┏━━

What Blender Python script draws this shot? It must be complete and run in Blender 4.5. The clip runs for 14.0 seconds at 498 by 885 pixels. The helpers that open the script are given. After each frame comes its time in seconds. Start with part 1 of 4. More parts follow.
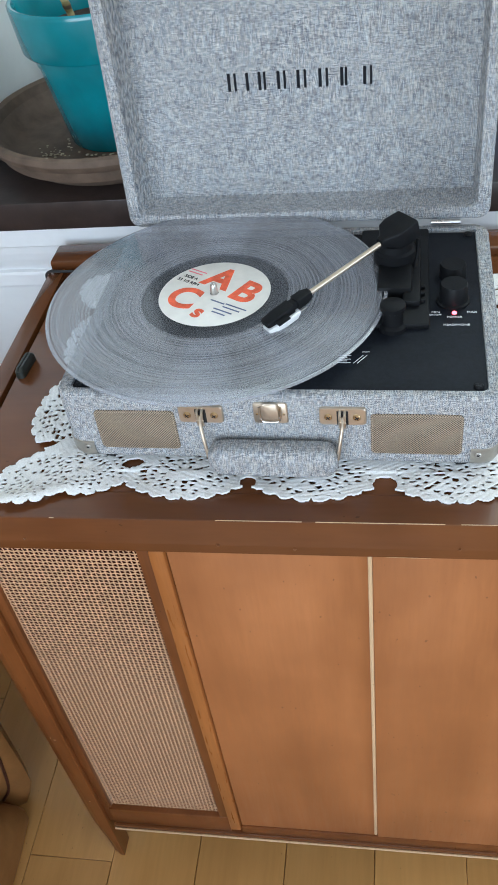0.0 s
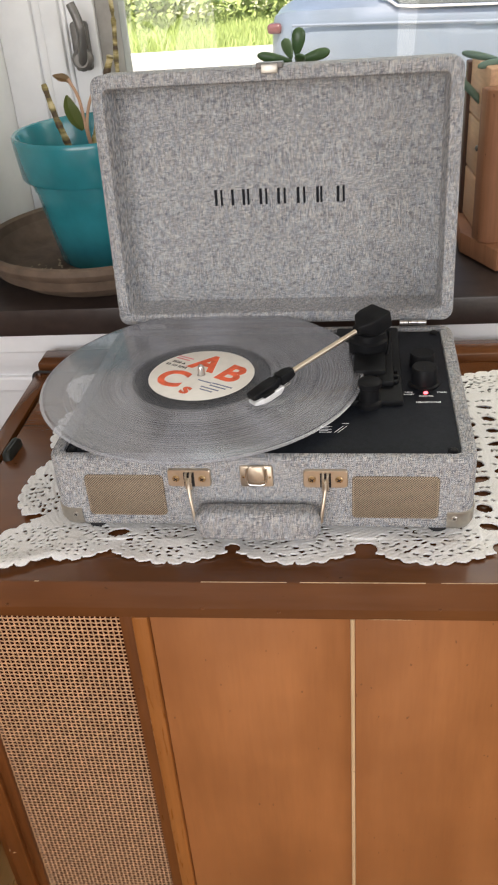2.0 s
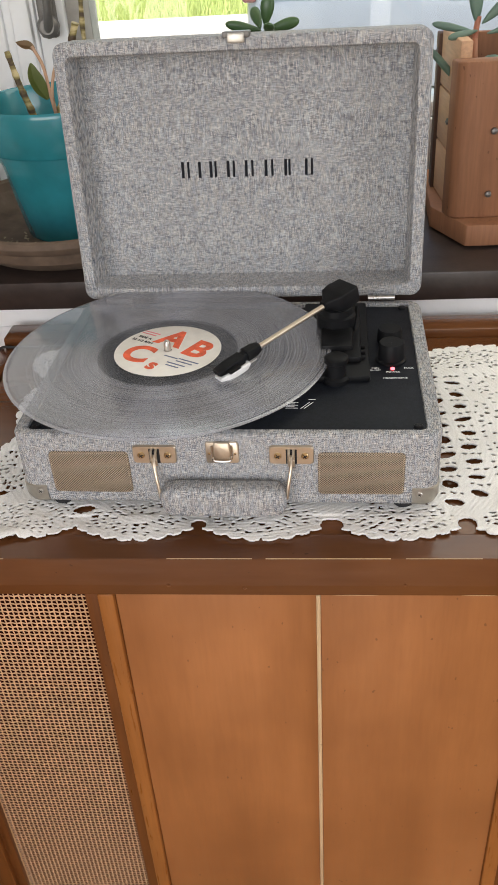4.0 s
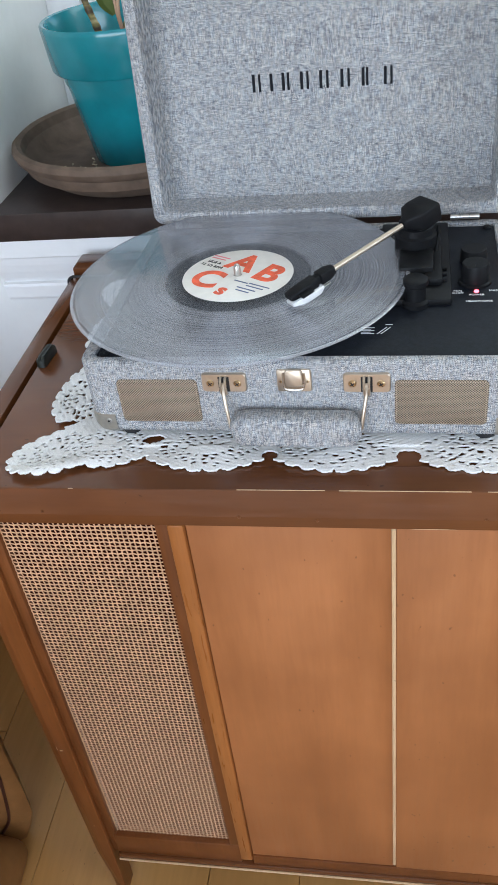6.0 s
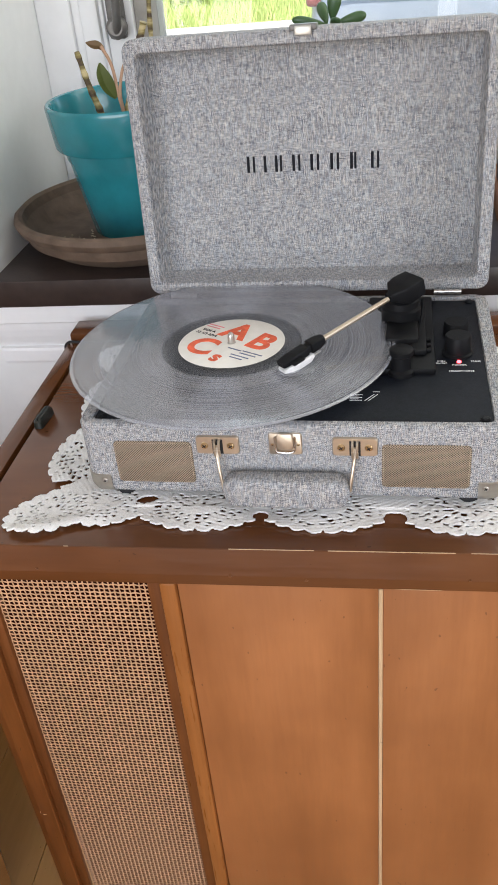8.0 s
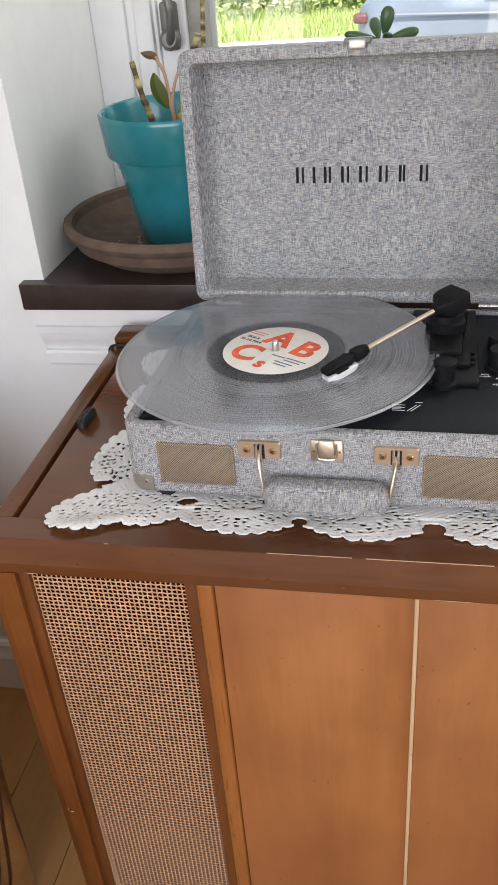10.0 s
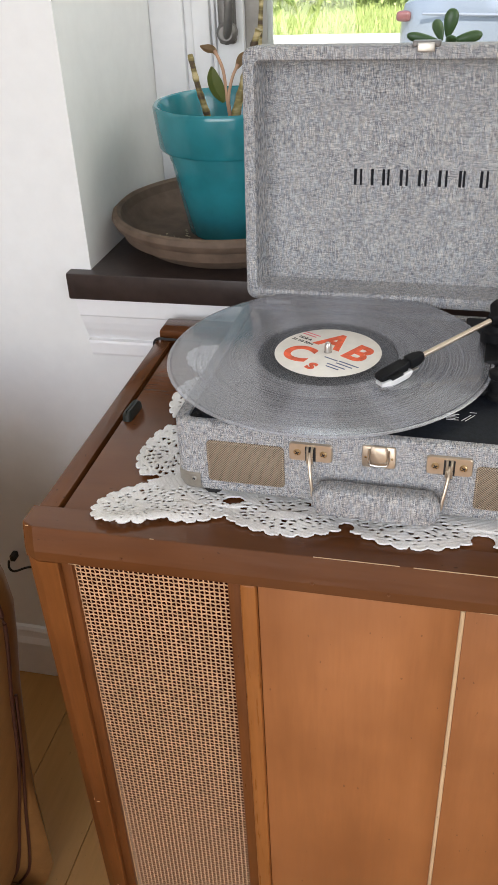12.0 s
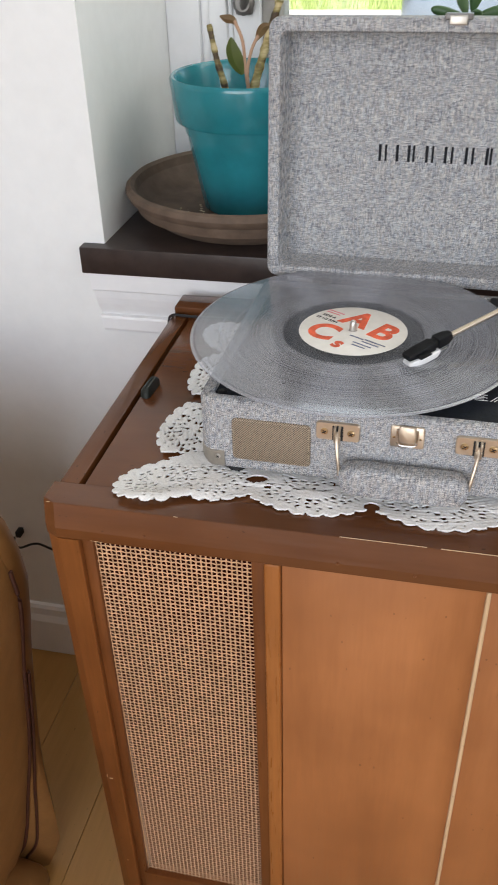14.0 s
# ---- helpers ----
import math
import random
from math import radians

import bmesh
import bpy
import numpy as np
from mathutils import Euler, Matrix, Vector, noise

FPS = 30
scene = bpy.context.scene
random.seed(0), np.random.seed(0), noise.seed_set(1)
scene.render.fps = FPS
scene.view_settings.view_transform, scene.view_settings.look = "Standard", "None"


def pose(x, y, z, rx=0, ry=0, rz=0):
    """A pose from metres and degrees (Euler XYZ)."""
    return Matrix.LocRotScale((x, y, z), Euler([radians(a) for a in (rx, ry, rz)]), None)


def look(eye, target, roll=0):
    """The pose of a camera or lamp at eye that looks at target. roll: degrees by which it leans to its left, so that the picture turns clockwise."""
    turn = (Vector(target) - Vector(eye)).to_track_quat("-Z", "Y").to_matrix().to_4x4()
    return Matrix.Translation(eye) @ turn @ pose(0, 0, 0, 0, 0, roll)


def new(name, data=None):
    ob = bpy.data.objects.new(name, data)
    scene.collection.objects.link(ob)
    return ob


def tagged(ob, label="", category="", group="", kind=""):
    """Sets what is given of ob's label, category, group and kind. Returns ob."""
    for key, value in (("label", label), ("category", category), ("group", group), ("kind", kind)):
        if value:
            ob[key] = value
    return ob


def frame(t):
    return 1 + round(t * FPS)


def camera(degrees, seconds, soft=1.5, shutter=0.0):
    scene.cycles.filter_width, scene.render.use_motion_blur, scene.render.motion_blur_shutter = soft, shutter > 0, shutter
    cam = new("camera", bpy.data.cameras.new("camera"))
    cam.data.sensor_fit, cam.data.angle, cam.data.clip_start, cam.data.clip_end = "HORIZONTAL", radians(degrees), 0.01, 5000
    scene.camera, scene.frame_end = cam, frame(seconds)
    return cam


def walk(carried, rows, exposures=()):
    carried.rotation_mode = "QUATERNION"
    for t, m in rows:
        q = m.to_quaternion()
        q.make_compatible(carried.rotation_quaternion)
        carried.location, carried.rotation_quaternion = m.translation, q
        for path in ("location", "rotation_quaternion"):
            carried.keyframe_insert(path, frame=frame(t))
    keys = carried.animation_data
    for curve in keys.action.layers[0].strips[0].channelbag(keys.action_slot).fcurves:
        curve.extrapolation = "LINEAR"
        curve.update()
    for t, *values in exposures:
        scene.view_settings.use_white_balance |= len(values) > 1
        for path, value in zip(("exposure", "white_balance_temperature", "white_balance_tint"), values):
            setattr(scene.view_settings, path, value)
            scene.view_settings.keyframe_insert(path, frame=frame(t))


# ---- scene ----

┗━━

Work instructions: Return the listing above word for word, with the pictures removed.

Response below:
What Blender Python script draws this shot? It must be complete and run in Blender 4.5. The clip runs for 14.0 seconds at 498 by 885 pixels. The helpers that open the script are given. After each frame comes its time in seconds. Start with part 1 of 4. More parts follow.
0.0 s
2.0 s
4.0 s
6.0 s
8.0 s
10.0 s
12.0 s
14.0 s
# ---- helpers ----
import math
import random
from math import radians

import bmesh
import bpy
import numpy as np
from mathutils import Euler, Matrix, Vector, noise

FPS = 30
scene = bpy.context.scene
random.seed(0), np.random.seed(0), noise.seed_set(1)
scene.render.fps = FPS
scene.view_settings.view_transform, scene.view_settings.look = "Standard", "None"


def pose(x, y, z, rx=0, ry=0, rz=0):
    """A pose from metres and degrees (Euler XYZ)."""
    return Matrix.LocRotScale((x, y, z), Euler([radians(a) for a in (rx, ry, rz)]), None)


def look(eye, target, roll=0):
    """The pose of a camera or lamp at eye that looks at target. roll: degrees by which it leans to its left, so that the picture turns clockwise."""
    turn = (Vector(target) - Vector(eye)).to_track_quat("-Z", "Y").to_matrix().to_4x4()
    return Matrix.Translation(eye) @ turn @ pose(0, 0, 0, 0, 0, roll)


def new(name, data=None):
    ob = bpy.data.objects.new(name, data)
    scene.collection.objects.link(ob)
    return ob


def tagged(ob, label="", category="", group="", kind=""):
    """Sets what is given of ob's label, category, group and kind. Returns ob."""
    for key, value in (("label", label), ("category", category), ("group", group), ("kind", kind)):
        if value:
            ob[key] = value
    return ob


def frame(t):
    return 1 + round(t * FPS)


def camera(degrees, seconds, soft=1.5, shutter=0.0):
    scene.cycles.filter_width, scene.render.use_motion_blur, scene.render.motion_blur_shutter = soft, shutter > 0, shutter
    cam = new("camera", bpy.data.cameras.new("camera"))
    cam.data.sensor_fit, cam.data.angle, cam.data.clip_start, cam.data.clip_end = "HORIZONTAL", radians(degrees), 0.01, 5000
    scene.camera, scene.frame_end = cam, frame(seconds)
    return cam


def walk(carried, rows, exposures=()):
    carried.rotation_mode = "QUATERNION"
    for t, m in rows:
        q = m.to_quaternion()
        q.make_compatible(carried.rotation_quaternion)
        carried.location, carried.rotation_quaternion = m.translation, q
        for path in ("location", "rotation_quaternion"):
            carried.keyframe_insert(path, frame=frame(t))
    keys = carried.animation_data
    for curve in keys.action.layers[0].strips[0].channelbag(keys.action_slot).fcurves:
        curve.extrapolation = "LINEAR"
        curve.update()
    for t, *values in exposures:
        scene.view_settings.use_white_balance |= len(values) > 1
        for path, value in zip(("exposure", "white_balance_temperature", "white_balance_tint"), values):
            setattr(scene.view_settings, path, value)
            scene.view_settings.keyframe_insert(path, frame=frame(t))


# ---- scene ----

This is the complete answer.